■ **Exercise aim**
All records must be quoted exactly. Omit the pictures.

---------------

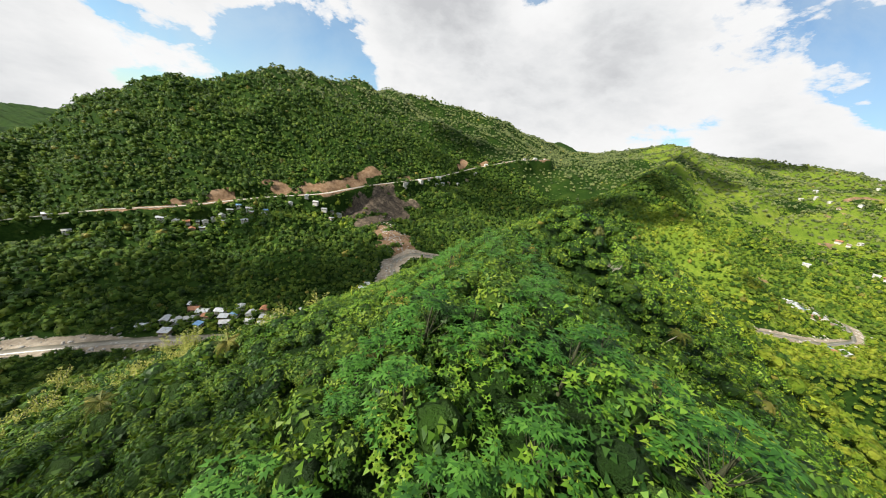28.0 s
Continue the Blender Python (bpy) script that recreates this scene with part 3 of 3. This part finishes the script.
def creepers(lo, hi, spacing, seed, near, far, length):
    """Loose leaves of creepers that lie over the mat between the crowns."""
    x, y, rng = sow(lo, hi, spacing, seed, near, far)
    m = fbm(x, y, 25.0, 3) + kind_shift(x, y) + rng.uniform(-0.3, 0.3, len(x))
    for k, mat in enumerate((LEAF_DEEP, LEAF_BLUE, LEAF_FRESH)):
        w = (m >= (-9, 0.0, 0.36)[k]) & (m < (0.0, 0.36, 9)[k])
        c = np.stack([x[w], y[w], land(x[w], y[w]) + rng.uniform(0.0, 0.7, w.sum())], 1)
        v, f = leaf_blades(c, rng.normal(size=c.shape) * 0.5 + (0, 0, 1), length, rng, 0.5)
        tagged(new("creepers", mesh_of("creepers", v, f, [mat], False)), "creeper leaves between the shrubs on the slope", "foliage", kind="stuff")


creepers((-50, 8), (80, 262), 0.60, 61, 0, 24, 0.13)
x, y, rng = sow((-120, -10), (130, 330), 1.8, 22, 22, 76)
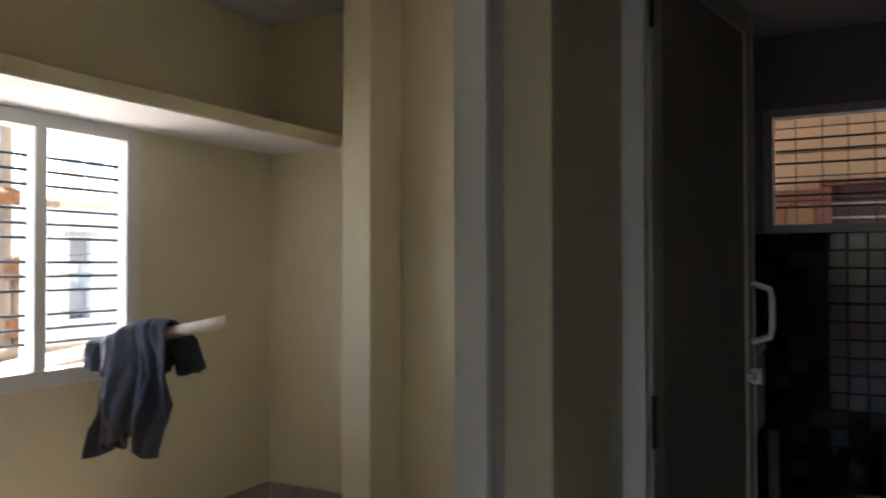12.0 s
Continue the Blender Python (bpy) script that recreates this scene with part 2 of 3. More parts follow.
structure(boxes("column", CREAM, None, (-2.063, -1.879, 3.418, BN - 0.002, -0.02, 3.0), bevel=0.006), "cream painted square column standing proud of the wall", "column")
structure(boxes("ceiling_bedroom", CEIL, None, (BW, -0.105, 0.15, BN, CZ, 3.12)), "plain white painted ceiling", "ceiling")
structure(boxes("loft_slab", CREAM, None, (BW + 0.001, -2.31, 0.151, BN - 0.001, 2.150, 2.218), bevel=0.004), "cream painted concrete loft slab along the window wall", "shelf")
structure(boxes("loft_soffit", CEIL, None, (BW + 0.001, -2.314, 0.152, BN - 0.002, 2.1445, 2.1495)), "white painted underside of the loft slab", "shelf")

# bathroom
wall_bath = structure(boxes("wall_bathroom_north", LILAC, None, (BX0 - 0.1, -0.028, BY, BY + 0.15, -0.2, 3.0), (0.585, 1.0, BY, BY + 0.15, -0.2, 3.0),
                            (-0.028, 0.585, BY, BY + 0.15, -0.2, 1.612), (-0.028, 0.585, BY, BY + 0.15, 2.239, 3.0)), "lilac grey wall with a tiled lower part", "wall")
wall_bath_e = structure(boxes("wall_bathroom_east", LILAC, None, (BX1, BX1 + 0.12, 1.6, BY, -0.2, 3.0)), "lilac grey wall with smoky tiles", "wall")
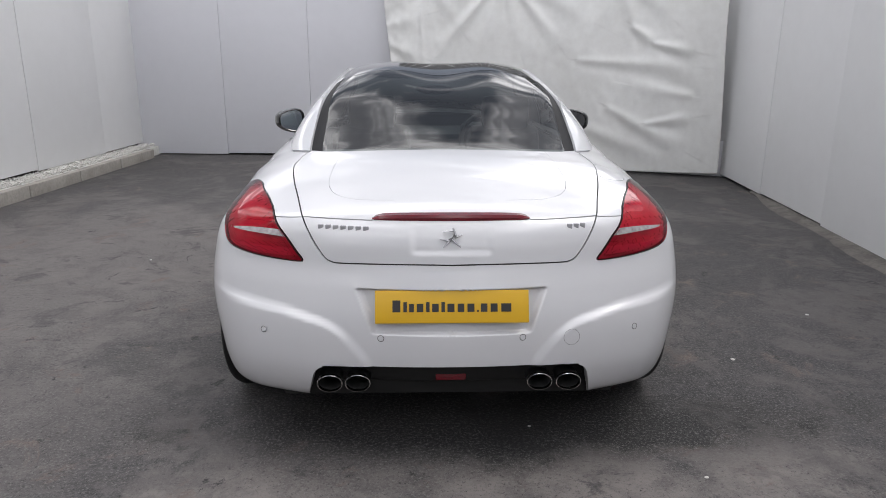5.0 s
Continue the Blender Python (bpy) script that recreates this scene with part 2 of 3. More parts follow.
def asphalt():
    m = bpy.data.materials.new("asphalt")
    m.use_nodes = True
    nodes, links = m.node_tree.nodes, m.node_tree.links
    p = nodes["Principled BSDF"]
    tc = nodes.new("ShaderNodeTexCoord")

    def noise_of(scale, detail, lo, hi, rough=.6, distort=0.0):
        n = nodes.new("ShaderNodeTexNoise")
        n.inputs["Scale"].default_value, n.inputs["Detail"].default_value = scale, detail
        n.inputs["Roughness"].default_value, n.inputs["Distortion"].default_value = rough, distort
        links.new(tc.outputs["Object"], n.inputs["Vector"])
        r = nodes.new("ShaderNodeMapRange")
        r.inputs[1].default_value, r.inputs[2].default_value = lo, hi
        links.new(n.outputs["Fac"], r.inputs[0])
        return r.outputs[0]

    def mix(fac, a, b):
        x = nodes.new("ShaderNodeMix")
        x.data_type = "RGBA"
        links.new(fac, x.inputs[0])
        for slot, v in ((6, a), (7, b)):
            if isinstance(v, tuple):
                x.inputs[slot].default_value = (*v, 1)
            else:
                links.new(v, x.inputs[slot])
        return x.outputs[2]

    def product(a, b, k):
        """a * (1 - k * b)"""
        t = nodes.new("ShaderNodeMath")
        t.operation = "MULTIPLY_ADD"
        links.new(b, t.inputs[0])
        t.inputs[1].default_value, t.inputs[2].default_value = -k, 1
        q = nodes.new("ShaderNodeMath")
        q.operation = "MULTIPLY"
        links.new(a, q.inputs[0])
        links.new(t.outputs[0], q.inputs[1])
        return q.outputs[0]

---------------

■ **Full output**
28.0 s
Continue the Blender Python (bpy) script that recreates this scene with part 3 of 3. This part finishes the script.
def creepers(lo, hi, spacing, seed, near, far, length):
    """Loose leaves of creepers that lie over the mat between the crowns."""
    x, y, rng = sow(lo, hi, spacing, seed, near, far)
    m = fbm(x, y, 25.0, 3) + kind_shift(x, y) + rng.uniform(-0.3, 0.3, len(x))
    for k, mat in enumerate((LEAF_DEEP, LEAF_BLUE, LEAF_FRESH)):
        w = (m >= (-9, 0.0, 0.36)[k]) & (m < (0.0, 0.36, 9)[k])
        c = np.stack([x[w], y[w], land(x[w], y[w]) + rng.uniform(0.0, 0.7, w.sum())], 1)
        v, f = leaf_blades(c, rng.normal(size=c.shape) * 0.5 + (0, 0, 1), length, rng, 0.5)
        tagged(new("creepers", mesh_of("creepers", v, f, [mat], False)), "creeper leaves between the shrubs on the slope", "foliage", kind="stuff")


creepers((-50, 8), (80, 262), 0.60, 61, 0, 24, 0.13)
x, y, rng = sow((-120, -10), (130, 330), 1.8, 22, 22, 76)
12.0 s
Continue the Blender Python (bpy) script that recreates this scene with part 2 of 3. More parts follow.
structure(boxes("column", CREAM, None, (-2.063, -1.879, 3.418, BN - 0.002, -0.02, 3.0), bevel=0.006), "cream painted square column standing proud of the wall", "column")
structure(boxes("ceiling_bedroom", CEIL, None, (BW, -0.105, 0.15, BN, CZ, 3.12)), "plain white painted ceiling", "ceiling")
structure(boxes("loft_slab", CREAM, None, (BW + 0.001, -2.31, 0.151, BN - 0.001, 2.150, 2.218), bevel=0.004), "cream painted concrete loft slab along the window wall", "shelf")
structure(boxes("loft_soffit", CEIL, None, (BW + 0.001, -2.314, 0.152, BN - 0.002, 2.1445, 2.1495)), "white painted underside of the loft slab", "shelf")

# bathroom
wall_bath = structure(boxes("wall_bathroom_north", LILAC, None, (BX0 - 0.1, -0.028, BY, BY + 0.15, -0.2, 3.0), (0.585, 1.0, BY, BY + 0.15, -0.2, 3.0),
                            (-0.028, 0.585, BY, BY + 0.15, -0.2, 1.612), (-0.028, 0.585, BY, BY + 0.15, 2.239, 3.0)), "lilac grey wall with a tiled lower part", "wall")
wall_bath_e = structure(boxes("wall_bathroom_east", LILAC, None, (BX1, BX1 + 0.12, 1.6, BY, -0.2, 3.0)), "lilac grey wall with smoky tiles", "wall")
5.0 s
Continue the Blender Python (bpy) script that recreates this scene with part 2 of 3. More parts follow.
def asphalt():
    m = bpy.data.materials.new("asphalt")
    m.use_nodes = True
    nodes, links = m.node_tree.nodes, m.node_tree.links
    p = nodes["Principled BSDF"]
    tc = nodes.new("ShaderNodeTexCoord")

    def noise_of(scale, detail, lo, hi, rough=.6, distort=0.0):
        n = nodes.new("ShaderNodeTexNoise")
        n.inputs["Scale"].default_value, n.inputs["Detail"].default_value = scale, detail
        n.inputs["Roughness"].default_value, n.inputs["Distortion"].default_value = rough, distort
        links.new(tc.outputs["Object"], n.inputs["Vector"])
        r = nodes.new("ShaderNodeMapRange")
        r.inputs[1].default_value, r.inputs[2].default_value = lo, hi
        links.new(n.outputs["Fac"], r.inputs[0])
        return r.outputs[0]

    def mix(fac, a, b):
        x = nodes.new("ShaderNodeMix")
        x.data_type = "RGBA"
        links.new(fac, x.inputs[0])
        for slot, v in ((6, a), (7, b)):
            if isinstance(v, tuple):
                x.inputs[slot].default_value = (*v, 1)
            else:
                links.new(v, x.inputs[slot])
        return x.outputs[2]

    def product(a, b, k):
        """a * (1 - k * b)"""
        t = nodes.new("ShaderNodeMath")
        t.operation = "MULTIPLY_ADD"
        links.new(b, t.inputs[0])
        t.inputs[1].default_value, t.inputs[2].default_value = -k, 1
        q = nodes.new("ShaderNodeMath")
        q.operation = "MULTIPLY"
        links.new(a, q.inputs[0])
        links.new(t.outputs[0], q.inputs[1])
        return q.outputs[0]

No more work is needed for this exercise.